Indian teacher Anand Kumar, the subject of the book and movie Super 30, joined Maple Ridge author Dr. Biju Mathew for a screening of the film on Friday night at The Act.
Mathew met Kumar in Maple Ridge in 2011, at a gala for the South Asian Cultural Society. Eight years ago, he told the crowd in Maple Ridge his inspirational story of helping 30 students every year to lift themselves from grinding poverty through education, and got a huge ovation.
“He gave a fabulous talk, for about 25 minutes, and received standing applause for about 10 minutes,” remembered Mathew. “That was the start of this long journey.”
Later, at the doctor’s home, the two men agreed to tell his story in a book.
It tells the story of how the mathematics prodigy defied all challenges to set up one of the most successful and innovative teaching initiatives in the world. Born in Chandipur Bela, Patna, Kumar secured a place in Cambridge University but couldn’t attend because he had no money. He sold papads in the evenings instead. He dealt with his own disappointment by setting up an innovative school in 2002 to prepare underprivileged students for the rigorous Indian Institutes of Technology entry examination. Each year, 27 or 28 of his students pass.
Kumar explained the IIT is comparable to MIT in the U.S., and graduates move on to high placements in Western companies.
“Ten or 15 years ago they had nothing, not even proper food or clothes,” he explained on Friday night.
After many visits to India and three and a half years of writing, Mathew’s book “Super 30: Changing the World 30 students at a time,” was a success. It was written in English and has since been translated into six languages.
“It became a blockbuster in India,” Mathew said.
The book has since become the basis for the hit movie which was released in July, and is one of the highest-grossing Hindi-language films of the year. It has played in 71 countries.
Kumar is played by Hrithik Roshan, who is one of the biggest stars in India and the winner of many awards. He is also considered a heart throb, comparable to Brad Pitt, and Kumar joked the actor had to lose some muscle to play the mathematician.
“The film is done very well, and the main actor, Roshan, has done a fabulous job,” said Mathew.
Kumar said the movie is inspirational in his country.

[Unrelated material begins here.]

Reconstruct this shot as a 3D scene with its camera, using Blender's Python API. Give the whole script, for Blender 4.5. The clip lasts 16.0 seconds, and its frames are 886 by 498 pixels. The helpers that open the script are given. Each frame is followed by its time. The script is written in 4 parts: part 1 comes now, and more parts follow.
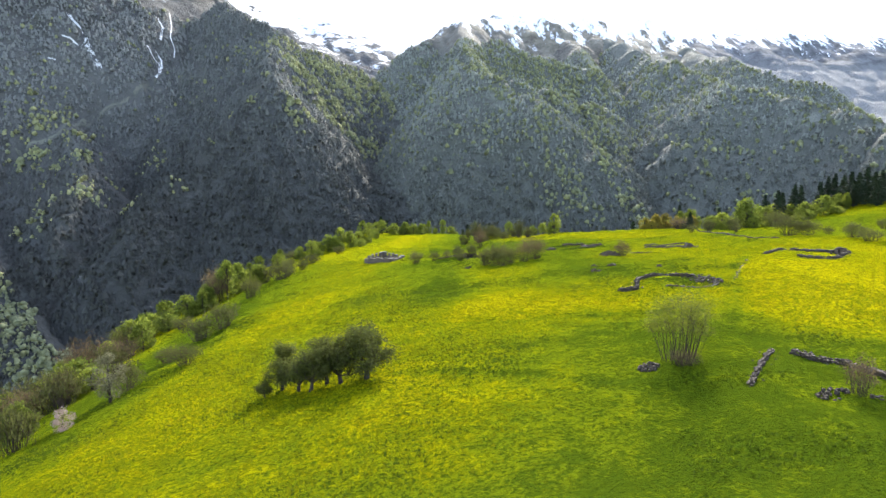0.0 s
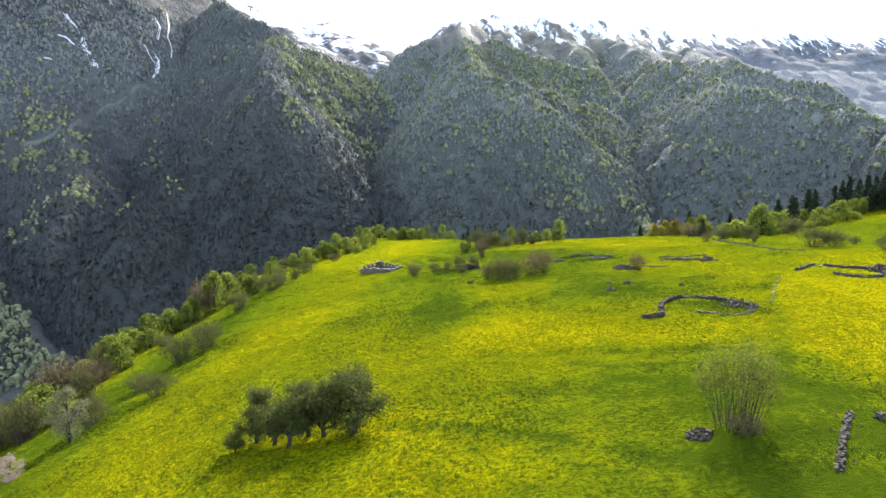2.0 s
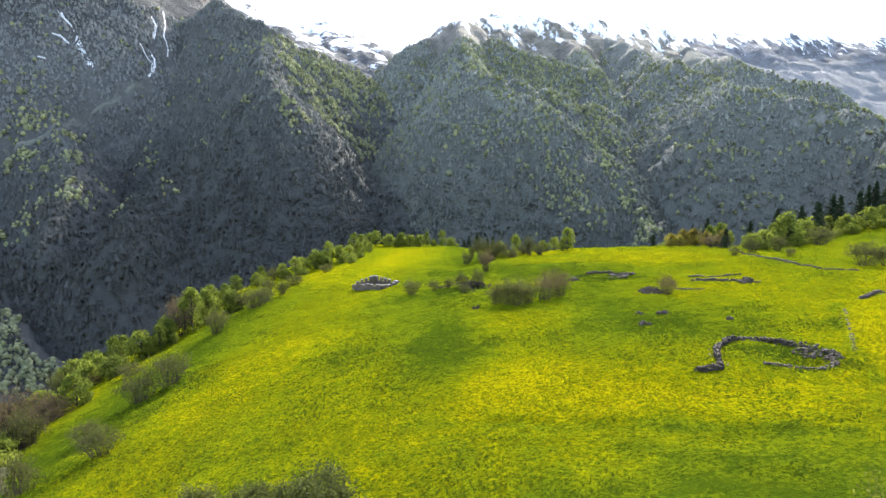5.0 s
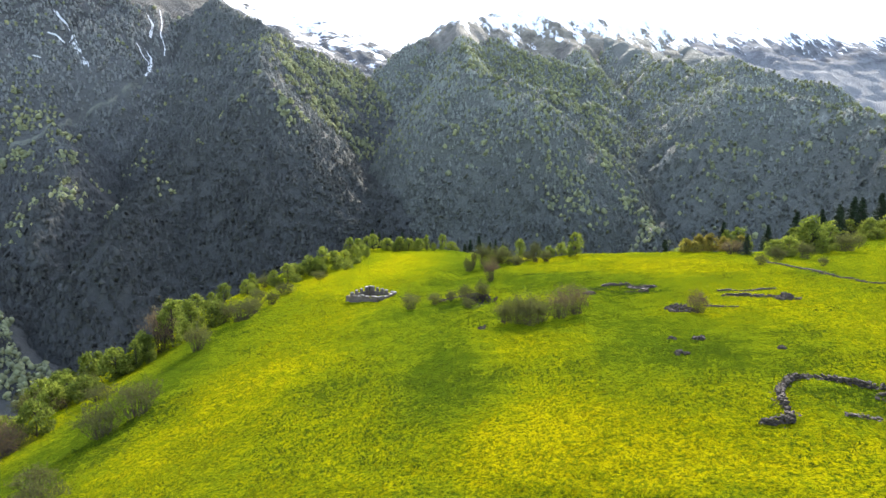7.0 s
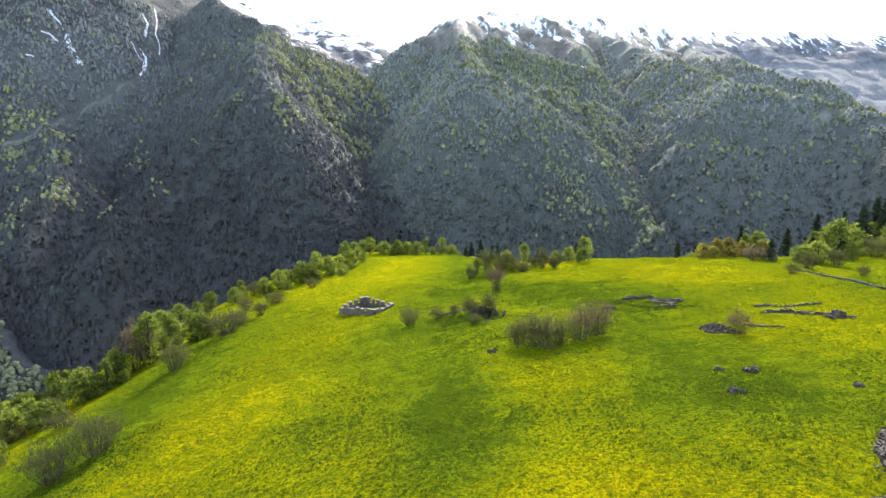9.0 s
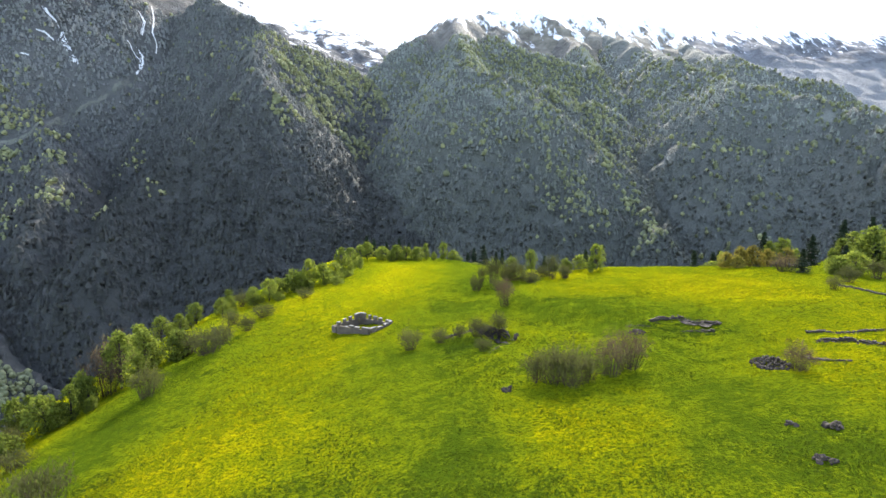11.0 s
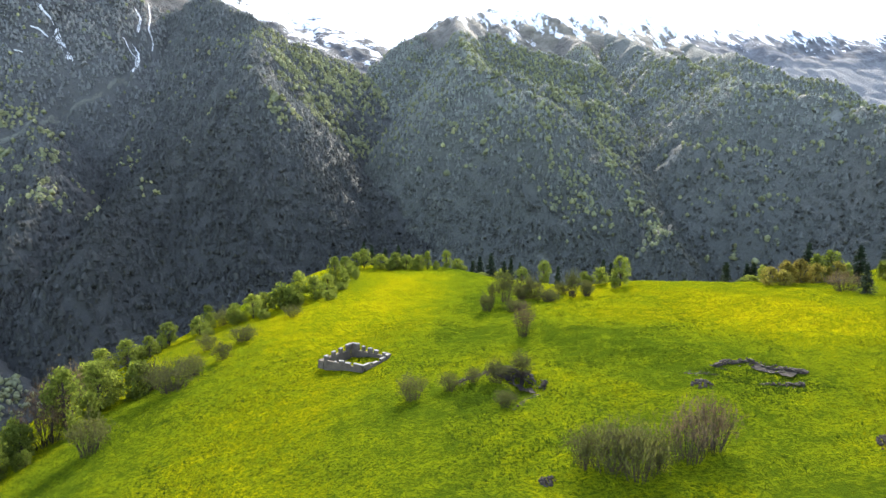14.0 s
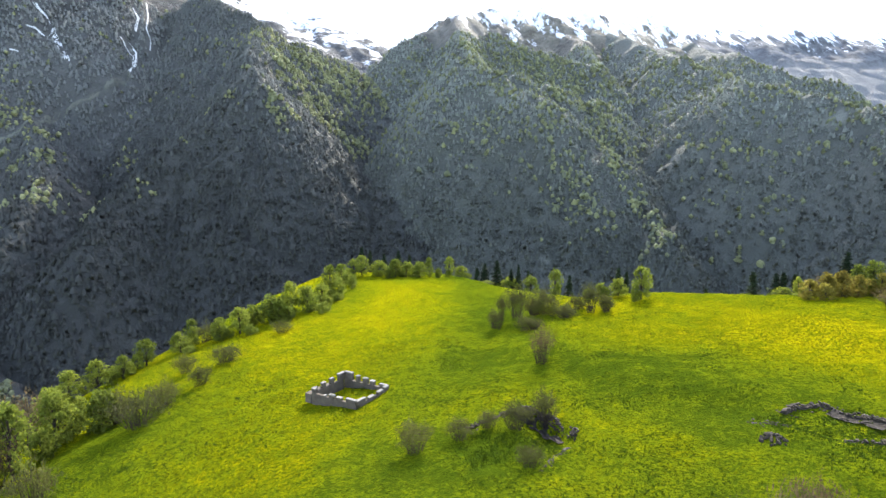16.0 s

“I received a lot of reaction after the release of the movie. Everyone now wants to become a teacher after watching the movie.”
He has also heard the book is to be translated into more languages, from Korean to French.
“I hope that in future the book will be a hit in the entire world.”
Kumar said the fame will bring more success to the school, which he runs with his brother Pranav, who oversees many of the practical jobs of running it.
“Now the school has become famous. We are planning to expand my school. It will happen due to only the book written by Biju Mathew.”
Mathew corrected Kumar, saying “He has done a lot of work. He is very humble.”
MLA Lisa Beare spoke, noting that as Minister of Tourism Arts and Culture, film and television is part of her portfolio, and Dr. Mathew spoke to her about his project.
“I have this idea, and it’s going to be bigger than Slumdog Millionaire,” she quoted him.
Beare brought message from Premier John Horgan to Friday’s reception.
“Films like this spark inspiration in the hearts of viewers everywhere,” wrote Horgan. “The story of a teacher who champions the potential of talented students to overcome hardship and succeed is one that resonates with people throughout our province and indeed, around the world.”
Ahmed Yousef, board member of the South Asian Cultural Society, said the story touches his heart.
“What is more important to help than our future, than our students?” he asked. “Regardless of how much Bollywood magic you’re going to see in there, it will not do the real story justice.”
Paul Gill of the Ridge Meadows South Asian Cultural Society, said he hopes people see how everyone can make a difference.
“My hope, my prayer, is that you leave this evening inspired, with a particular focus on what is it that you can do, to help those around you who are less fortunate.”